[Data excerpt]:
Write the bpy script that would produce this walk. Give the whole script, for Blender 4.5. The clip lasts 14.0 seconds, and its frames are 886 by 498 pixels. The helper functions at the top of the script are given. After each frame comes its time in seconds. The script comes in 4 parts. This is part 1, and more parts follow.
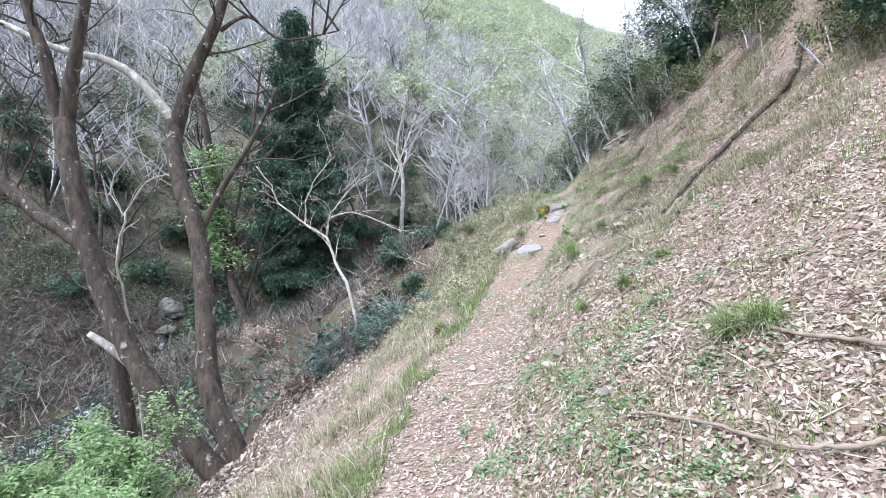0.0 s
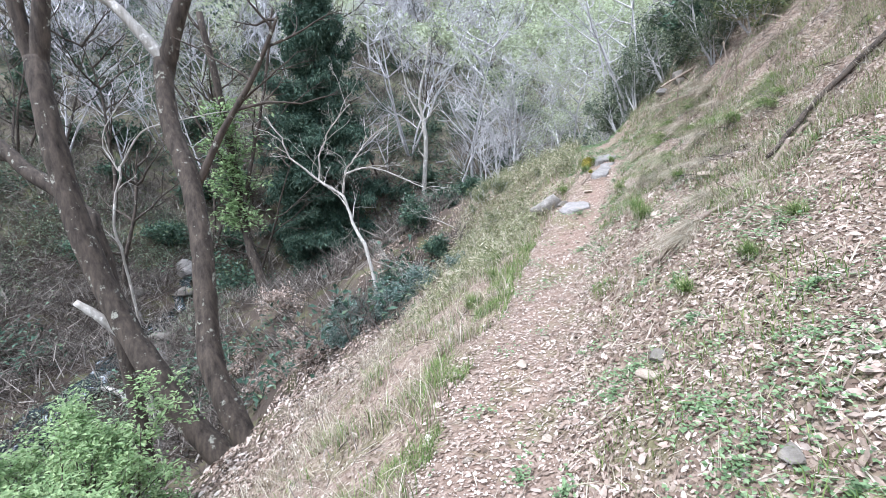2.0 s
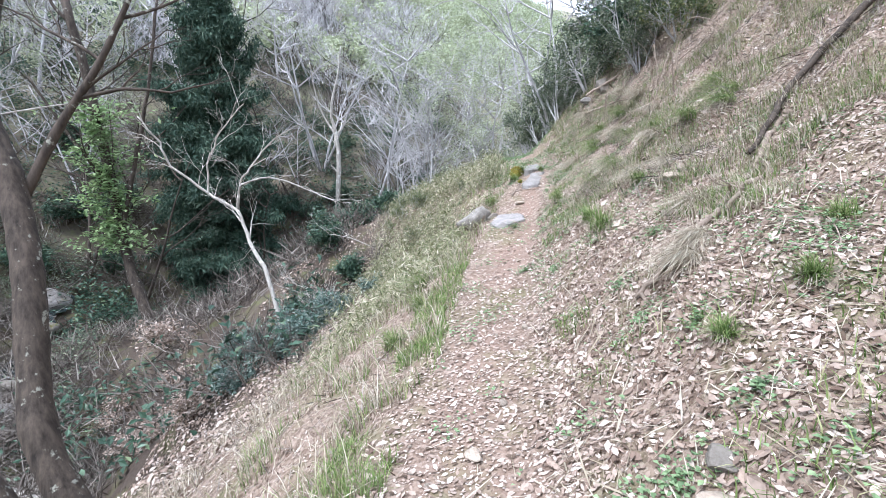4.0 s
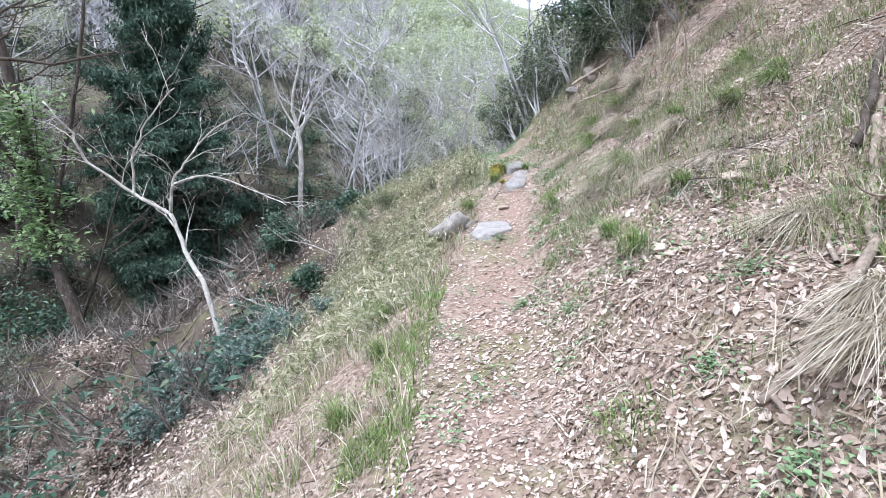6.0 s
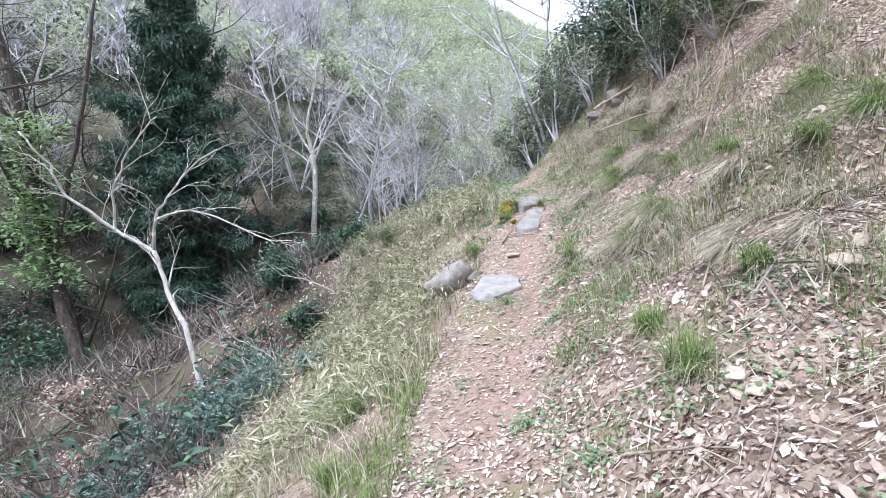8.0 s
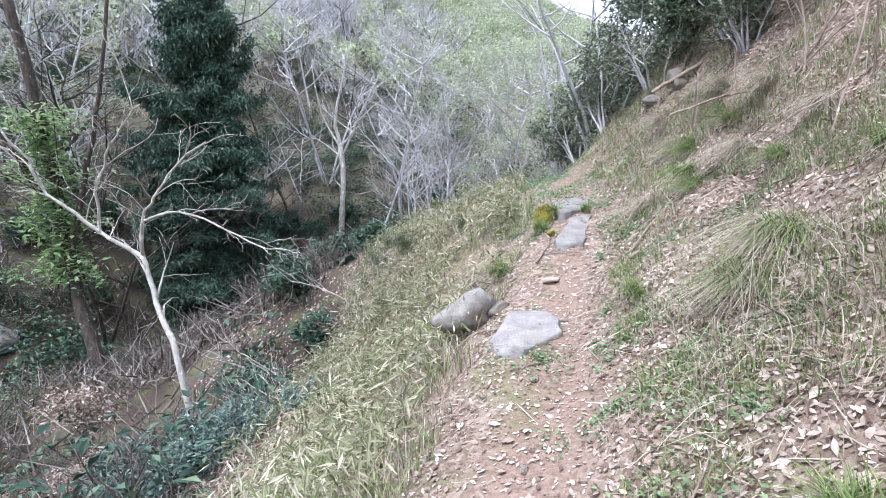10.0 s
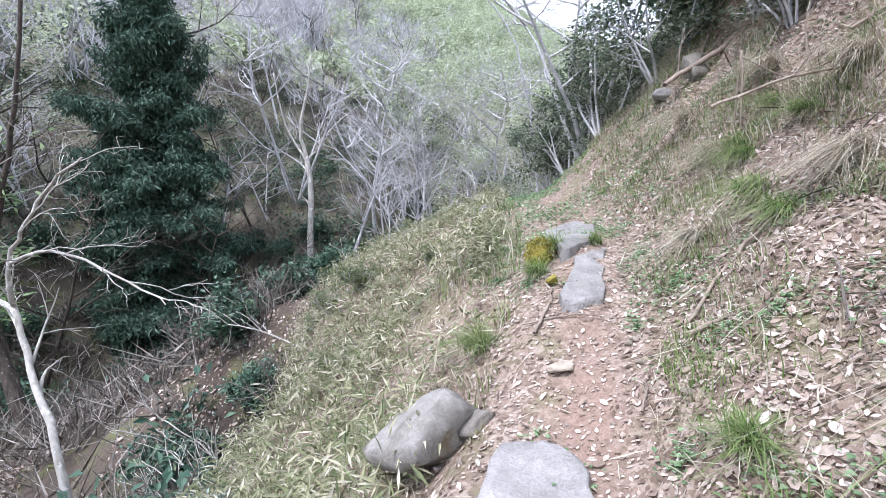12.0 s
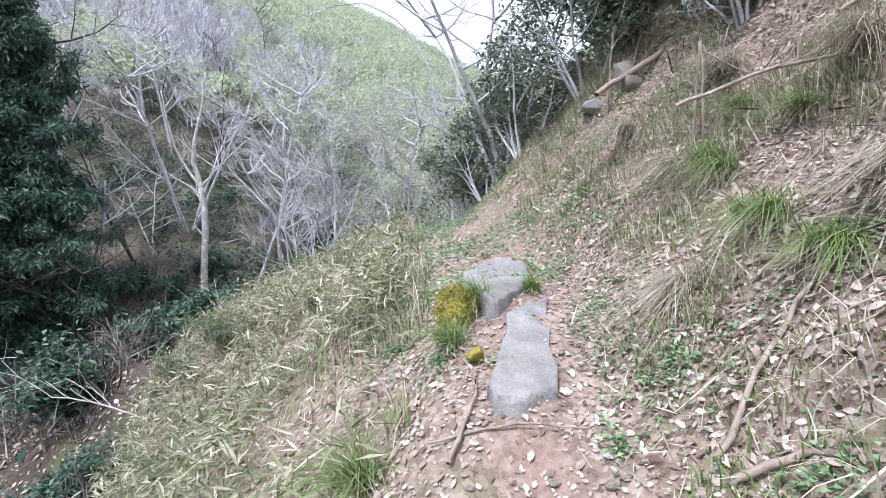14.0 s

[Task]: Give back every line exactly as it stands, pictures excluded.

[Response to this task]:
Write the bpy script that would produce this walk. Give the whole script, for Blender 4.5. The clip lasts 14.0 seconds, and its frames are 886 by 498 pixels. The helper functions at the top of the script are given. After each frame comes its time in seconds. The script comes in 4 parts. This is part 1, and more parts follow.
0.0 s
2.0 s
4.0 s
6.0 s
8.0 s
10.0 s
12.0 s
14.0 s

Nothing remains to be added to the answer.